Dr. Crazy has already responded to ghw's call for posts about teaching, and here's a short response to one of the questions posted.
What kind of preparation for teaching did you get in grad school? Was it adequate?
The preparation I had was considered good at the time but would probably be considered inadequate today. Those of us with tutoring experience (which I'd had) were put right into the classroom after an intensive few weeks of late-summer preparation, and our weekly seminar combined practical advice with theoretical readings. Some, like Mina Shaughnessy's classic Errors and Expectations, were genuinely useful. Others discussed points obvious to anyone with a lick of common sense in solemn and elaborately obfuscatory language as though they were reluctantly imparting the key to the Holy Grail. These works were useful, too, for learning that while complex ideas sometimes cannot be expressed in "clear" language, dressing up simple ideas in complex language doesn't result in theoretical complexity.

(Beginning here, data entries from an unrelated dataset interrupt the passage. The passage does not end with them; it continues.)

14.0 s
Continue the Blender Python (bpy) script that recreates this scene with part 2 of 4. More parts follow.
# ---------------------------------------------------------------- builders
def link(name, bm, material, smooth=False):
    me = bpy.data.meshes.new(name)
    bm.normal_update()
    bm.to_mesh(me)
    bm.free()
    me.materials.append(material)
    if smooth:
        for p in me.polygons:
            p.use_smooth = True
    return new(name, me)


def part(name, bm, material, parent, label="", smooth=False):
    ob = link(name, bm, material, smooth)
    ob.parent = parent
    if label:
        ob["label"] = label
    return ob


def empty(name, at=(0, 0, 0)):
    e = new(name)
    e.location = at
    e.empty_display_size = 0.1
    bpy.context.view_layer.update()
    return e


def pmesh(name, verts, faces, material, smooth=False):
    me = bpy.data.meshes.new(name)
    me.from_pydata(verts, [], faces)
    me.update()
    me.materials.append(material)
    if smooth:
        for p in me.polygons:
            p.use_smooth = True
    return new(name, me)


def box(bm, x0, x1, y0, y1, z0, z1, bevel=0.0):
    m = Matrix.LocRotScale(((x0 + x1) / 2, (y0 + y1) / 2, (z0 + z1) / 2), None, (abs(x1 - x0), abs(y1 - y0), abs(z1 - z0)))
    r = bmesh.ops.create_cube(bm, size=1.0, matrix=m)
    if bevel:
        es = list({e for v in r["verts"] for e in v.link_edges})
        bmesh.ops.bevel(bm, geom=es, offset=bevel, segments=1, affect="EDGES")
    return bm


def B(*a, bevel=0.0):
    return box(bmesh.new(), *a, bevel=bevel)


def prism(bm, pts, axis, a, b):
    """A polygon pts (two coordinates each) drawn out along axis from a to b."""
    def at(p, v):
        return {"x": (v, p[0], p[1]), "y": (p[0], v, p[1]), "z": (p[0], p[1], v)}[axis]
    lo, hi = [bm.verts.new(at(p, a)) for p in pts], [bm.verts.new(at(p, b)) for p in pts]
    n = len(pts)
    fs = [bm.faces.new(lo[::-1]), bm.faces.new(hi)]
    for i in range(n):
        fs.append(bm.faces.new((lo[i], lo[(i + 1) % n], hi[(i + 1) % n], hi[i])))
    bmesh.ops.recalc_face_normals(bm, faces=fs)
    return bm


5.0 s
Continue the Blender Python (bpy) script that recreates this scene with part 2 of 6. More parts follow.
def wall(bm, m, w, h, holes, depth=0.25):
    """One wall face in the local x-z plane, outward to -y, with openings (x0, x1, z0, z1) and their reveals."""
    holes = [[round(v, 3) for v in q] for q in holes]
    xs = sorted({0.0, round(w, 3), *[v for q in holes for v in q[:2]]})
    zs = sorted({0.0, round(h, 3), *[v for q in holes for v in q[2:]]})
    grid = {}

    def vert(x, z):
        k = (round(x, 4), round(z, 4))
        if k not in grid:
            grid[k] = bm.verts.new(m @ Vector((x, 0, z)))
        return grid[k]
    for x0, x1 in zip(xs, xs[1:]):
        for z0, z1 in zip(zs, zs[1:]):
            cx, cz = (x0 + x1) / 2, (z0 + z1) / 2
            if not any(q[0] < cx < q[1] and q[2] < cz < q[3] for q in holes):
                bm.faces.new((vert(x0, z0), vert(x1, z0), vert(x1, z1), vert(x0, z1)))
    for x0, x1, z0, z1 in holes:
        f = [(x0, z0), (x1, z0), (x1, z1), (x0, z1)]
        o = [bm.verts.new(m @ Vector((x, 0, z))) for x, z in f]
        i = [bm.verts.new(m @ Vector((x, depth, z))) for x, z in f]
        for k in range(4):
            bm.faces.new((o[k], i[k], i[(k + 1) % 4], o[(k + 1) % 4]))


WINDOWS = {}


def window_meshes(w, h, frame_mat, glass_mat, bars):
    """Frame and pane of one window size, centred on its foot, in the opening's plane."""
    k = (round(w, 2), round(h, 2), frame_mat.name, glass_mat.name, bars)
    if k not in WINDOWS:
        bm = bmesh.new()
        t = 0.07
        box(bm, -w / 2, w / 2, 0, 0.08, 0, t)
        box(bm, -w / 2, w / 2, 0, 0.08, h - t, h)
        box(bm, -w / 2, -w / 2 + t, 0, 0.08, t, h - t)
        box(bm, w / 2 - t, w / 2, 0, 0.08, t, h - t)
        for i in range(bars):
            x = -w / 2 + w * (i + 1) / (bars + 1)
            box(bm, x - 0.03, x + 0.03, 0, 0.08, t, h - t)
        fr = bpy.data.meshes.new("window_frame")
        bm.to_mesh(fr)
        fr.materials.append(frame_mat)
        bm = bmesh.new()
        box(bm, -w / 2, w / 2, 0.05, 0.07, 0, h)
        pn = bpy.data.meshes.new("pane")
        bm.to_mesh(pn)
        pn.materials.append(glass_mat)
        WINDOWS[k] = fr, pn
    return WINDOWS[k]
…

Although we had mentors who gave us feedback on our teaching as well as the helpful seminar, we really learned the most from the other TA's. The experienced ones could tell us how they taught "A Modest Proposal" or comma splices without resorting to the dreaded "lecturing," which was implicitly forbidden. We passed around assignments and techniques, talked about problem students, and moaned about grading papers.
I did learn one other lesson. During one seminar, we were invited to talk about our teaching problems. From all those hallway and office doorway conversations, I knew that we all had a few: X was stumped over what to do with a student's third "dead grandmother" excuse of the semester, Y had a bunch of basketball players who'd pack up and leave whenever she had them do group work, and Z couldn't get his group of zombies to talk about any essay, ever. My classes were going pretty well, but I did have one problem, a bossy girl who wanted to run every group editing session according to her own feel-bad principles. The "discuss your problems" session went something like this:
Professor: "So, what teaching problems have you encountered?"

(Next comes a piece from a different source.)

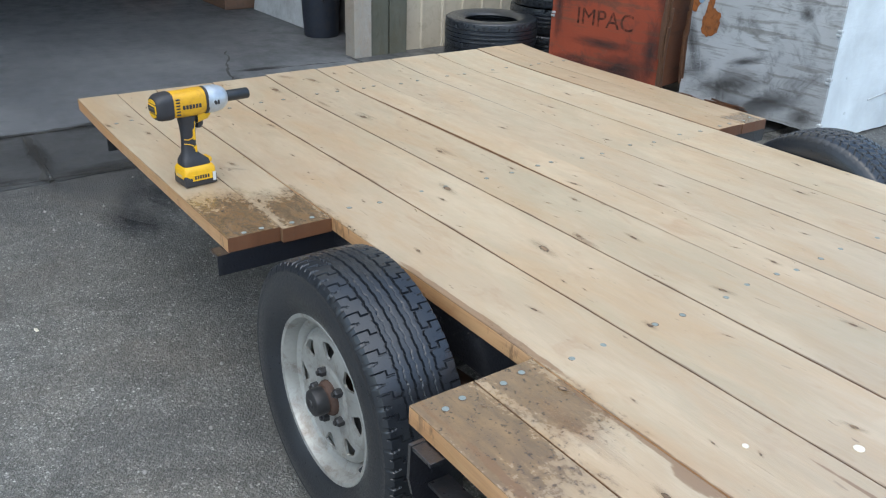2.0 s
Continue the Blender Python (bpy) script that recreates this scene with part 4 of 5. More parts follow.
def impact_wrench(at):
    w = thing("impact_wrench", "yellow and black cordless impact wrench standing on the plank deck", "power tool", at)
    bm = bmesh.new()
    # battery: black shell with a yellow upper body
    box(bm, (0, 0.0, 0.017), (0.076, 0.118, 0.034), 0.006)
    battery = part("battery", bm, GREY_PLASTIC, w, "black battery pack", True)
    bm = bmesh.new()
    loft(bm, [((0, 0, 0.027), 0.0385, 0.0595, "z", 1.3), ((0, 0, 0.044), 0.0385, 0.0590, "z", 1.3), ((0, 0, 0.053), 0.0355, 0.0555, "z", 1.1), ((0, 0, 0.0575), 0.0300, 0.049, "z", 1.0)], 40)
    box(bm, (0, 0.046, 0.034), (0.060, 0.030, 0.030), 0.006)
    box(bm, (0, -0.046, 0.034), (0.060, 0.028, 0.030), 0.006)
    part("battery_top", bm, YELLOW, battery, "yellow upper shell", True)
    for s in (-1, 1):
        bm = boxes(((s * 0.0386, 0.004, 0.026), (0.0012, 0.074, 0.018), 0.0004))
        plate = part("maker_plate", bm, YELLOW, battery, "yellow maker's plate")
        for k in range(6):
            part("lettering_bar", boxes(((s * 0.0393, -0.022 + k * 0.0095, 0.027), (0.0008, 0.0066, 0.010), 0.0002)), GREY_PLASTIC, plate, "dark bar of lettering")
        bm = boxes(((s * 0.0388, 0.048, 0.022), (0.001, 0.012, 0.026), 0.0003))
        part("capacity_mark", bm, Mat("pale_print", (0.6, 0.6, 0.58), 0.5), battery, "pale printed mark")
    pale = Mat("pale_letters", (0.5, 0.45, 0.3), 0.5)
    for k in range(5):
        part("lettering_bar", boxes(((-0.014 + k * 0.007, -0.0595, 0.030), (0.0048, 0.0012, 0.006), 0.0003)), pale, battery, "pale bar of lettering")
    # foot above the battery and the handle
    bm = bmesh.new()
    loft(bm, [((0, -0.002, 0.054), 0.033, 0.048, "z", 0.8), ((0, -0.004, 0.066), 0.0315, 0.046, "z", 0.7), ((0, -0.010, 0.076), 0.026, 0.036, "z", 0.4),
              ((0, -0.014, 0.086), 0.0195, 0.026, "z", 0.25), ((0, -0.014, 0.110), 0.0172, 0.0235, "z", 0.2), ((0, -0.013, 0.135), 0.0172, 0.0235, "z", 0.2), ((0, -0.013, 0.160), 0.0185, 0.026, "z", 0.2), ((0, -0.014, 0.190), 0.02, 0.03, "z", 0.3)], 28)
    handle = part("handle", bm, GREY_PLASTIC, w, "charcoal rubber grip", True)
    for s in (-1, 1):
        bm = tube(bmesh.new(), [(s * 0.0158, 0.006, 0.172), (s * 0.0172, 0.003, 0.150), (s * 0.0172, -0.006, 0.128), (s * 0.0172, -0.022, 0.124), (s * 0.0125, -0.0335, 0.126)], 0.0015, 6)
        part("grip_line", bm, YELLOW, handle, "yellow line", True)
        bm = tube(bmesh.new(), [(s * 0.0125, -0.0345, 0.114), (s * 0.0172, -0.02, 0.112), (s * 0.0174, -0.006, 0.106), (s * 0.0182, 0.004, 0.088)], 0.0015, 6)
        part("grip_line", bm, YELLOW, handle, "yellow line", True)
        bm = bmesh.new()
        box(bm, (s * 0.0172, 0.0, 0.137), (0.003, 0.008, 0.03), 0.0012)
        box(bm, (s * 0.0182, 0.002, 0.097), (0.003, 0.007, 0.018), 0.0012)
        part("grip_inset", bm, YELLOW, handle, "yellow inset", True)
    bm = bmesh.new()
    loft(bm, [((0, 0.027, 0.140), 0.008, 0.008, "z", 0.4), ((0, 0.032, 0.150), 0.009, 0.009, "z", 0.4), ((0, 0.030, 0.168), 0.009, 0.011, "z", 0.4), ((0, 0.028, 0.178), 0.009, 0.012, "z", 0.4)], 16)
    part("trigger", bm, GREY_PLASTIC, w, "charcoal trigger", True)
    bm = bmesh.new()
    box(bm, (0, 0.044, 0.064), (0.036, 0.026, 0.014), 0.004)
    part("light_housing", bm, YELLOW, w, "yellow housing on the foot", True)
    # motor body, rear cap, nose and socket along +y
    zc = 0.214
    bm = bmesh.new()
    loft(bm, [((0, -0.062, zc), 0.031, 0.032, "y", 0.35), ((0, -0.05, zc), 0.0335, 0.0345, "y", 0.35), ((0, -0.01, zc - 0.001), 0.0335, 0.035, "y", 0.35), ((0, 0.02, zc), 0.034, 0.036, "y", 0.25), ((0, 0.044, zc + 0.001), 0.0345, 0.036, "y", 0.1), ((0, 0.048, zc + 0.001), 0.033, 0.034, "y", 0.0)], 32)
    body = part("motor_body", bm, YELLOW_DIRTY, w, "yellow motor housing", True)
    bm = bmesh.new()
    loft(bm, [((0, 0.028, zc - 0.047), 0.012, 0.012, "y", 0.3), ((0, 0.02, zc - 0.040), 0.018, 0.02, "y", 0.3), ((0, 0.052, zc - 0.036), 0.018, 0.016, "y", 0.3), ((0, 0.062, zc - 0.03), 0.014, 0.012, "y", 0.3)], 20)
    part("trigger_guard", bm, YELLOW, body, "yellow switch housing", True)
    slot_me = mesh_of("vent_slot", boxes(((0, 0, 0), (0.004, 0.012, 0.0042), 0.0008)), GREY_PLASTIC)
    for s in (-1, 1):
        for k in range(6):
            part("vent_slot", slot_me, None, body, at=Matrix.Translation((s * 0.0325, -0.043, zc - 0.022 + k * 0.0082)))
    for s in (-1, 1):
        for k in range(6):
            part("lettering_bar", boxes(((s * 0.0336, -0.026 + k * 0.0098, zc - 0.004), (0.0016, 0.0072, 0.0115), 0.0003)), GREY_PLASTIC, body, "dark bar of lettering")
    cap = bmesh.new()
    loft(cap, [((0, -0.1045, zc - 0.003), 0.020, 0.020, "y", 0.3), ((0, -0.103, zc - 0.003), 0.028, 0.028, "y", 0.35), ((0, -0.098, zc - 0.003), 0.0315, 0.0315, "y", 0.4), ((0, -0.089, zc - 0.002), 0.0345, 0.035, "y", 0.4), ((0, -0.066, zc - 0.001), 0.0355, 0.0365, "y", 0.4), ((0, -0.056, zc), 0.0350, 0.0365, "y", 0.4), ((0, -0.054, zc), 0.031, 0.032, "y", 0.4)], 32)
    rear = part("rear_cap", cap, GREY_PLASTIC, w, "charcoal rear cap", True)
    bm = bmesh.new()
    box(bm, (0, -0.104, zc - 0.003), (0.047, 0.006, 0.022), 0.0015)
    rp = part("rear_plate", bm, YELLOW, rear, "yellow rear plate", True)
    bm = boxes(((0, -0.1072, zc - 0.003), (0.041, 0.001, 0.0165), 0.0003))
    inner = part("rear_label", bm, GREY_PLASTIC, rp, "dark label")
    part("lettering_bar", boxes(((0, -0.1079, zc - 0.001), (0.031, 0.0006, 0.0025), 0.0001)), GREY_LETTERS, inner, "dim bar of lettering")
    for up in (-1, 1):
        bm = bmesh.new()
        rim = [(0.0215 * math.cos(u), 0.0105 * math.sin(u)) for u in [math.pi * k / 14 for k in range(15)]]
        f = [bm.verts.new((x, -0.1058, zc - 0.003 + up * (0.0145 + z))) for x, z in rim]
        b = [bm.verts.new((x, -0.094, zc - 0.003 + up * (0.0145 + z))) for x, z in rim]
        bm.faces.new(f)
        for k in range(len(f)):
            j = (k + 1) % len(f)
            bm.faces.new((f[k], b[k], b[j], f[j]))
        bmesh.ops.recalc_face_normals(bm, faces=bm.faces[:])
        part("rear_crescent", bm, YELLOW, rear, "yellow crescent inset")
    bm = bmesh.new()
    loft(bm, [((0, 0.043, zc), 0.0360, 0.0375, "y", 0.1), ((0, 0.052, zc), 0.0360, 0.0375, "y", 0.1)], 32)
    part("collar", bm, GREY_PLASTIC, w, "charcoal collar", True)
    bm = bmesh.new()
    m = Matrix.Translation((0, 0, zc)) @ Matrix.Rotation(radians(-90), 4, "X")
    lathe(bm, [(1e-5, 0.049), (0.037, 0.050), (0.0385, 0.066), (0.0375, 0.084), (0.0345, 0.098), (0.029, 0.110), (0.022, 0.117), (0.018, 0.119), (1e-5, 0.119)], 36, m=m)
    nose = part("nose", bm, NOSE_METAL, w, "bare aluminium nose", True)
    for s in (-1, 1):
        bm = bmesh.new()
        box(bm, (s * 0.0380, 0.070, zc - 0.002), (0.0015, 0.008, 0.012), 0.0003, Matrix.Rotation(0.5, 4, "X"))
        box(bm, (s * 0.0378, 0.079, zc - 0.002), (0.0015, 0.006, 0.012), 0.0003)
        part("nose_mark", bm, GREY_PLASTIC, nose, "dark printed mark")
    bm = bmesh.new()
    lathe(bm, [(1e-5, 0.118), (0.0150, 0.118), (0.0155, 0.122), (0.0155, 0.190), (0.0145, 0.193), (0.0115, 0.193), (0.0105, 0.17), (1e-5, 0.17)], 28, m=m)
    part("socket", bm, SOCKET, w, "black deep socket", True)
    for ob in w.children:
        if ob.name.split(".")[0] in ("motor_body", "rear_cap", "collar", "nose", "socket", "trigger"):
            ob.matrix_local = Matrix.Translation((0, -0.004, 0.018)) @ Matrix.Diagonal((1, 0.94, 1, 1))
        if ob.name.split(".")[0] == "handle":
            ob.matrix_local = Matrix.Diagonal((0.92, 0.84, 1.055, 1))
        if ob.name.split(".")[0] in ("battery", "light_housing"):
            ob.matrix_local = Matrix.Diagonal((1, 0.8, 1, 1))
    return w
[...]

Undine: "Uh, there's a girl in my class who . . . (description)."
Professor: "That's too bad, Undine, that you're having such a problem. Perhaps you could . . . {don't recall what he said)."
Professor: "Anyone else?"
X: "No, my classes are going just fine." Y nods, and Z agrees. The whole class nods, pitying Undine for her ineptitude.
The lesson I learned, in case you haven't figured it out yet, was know when to shut up.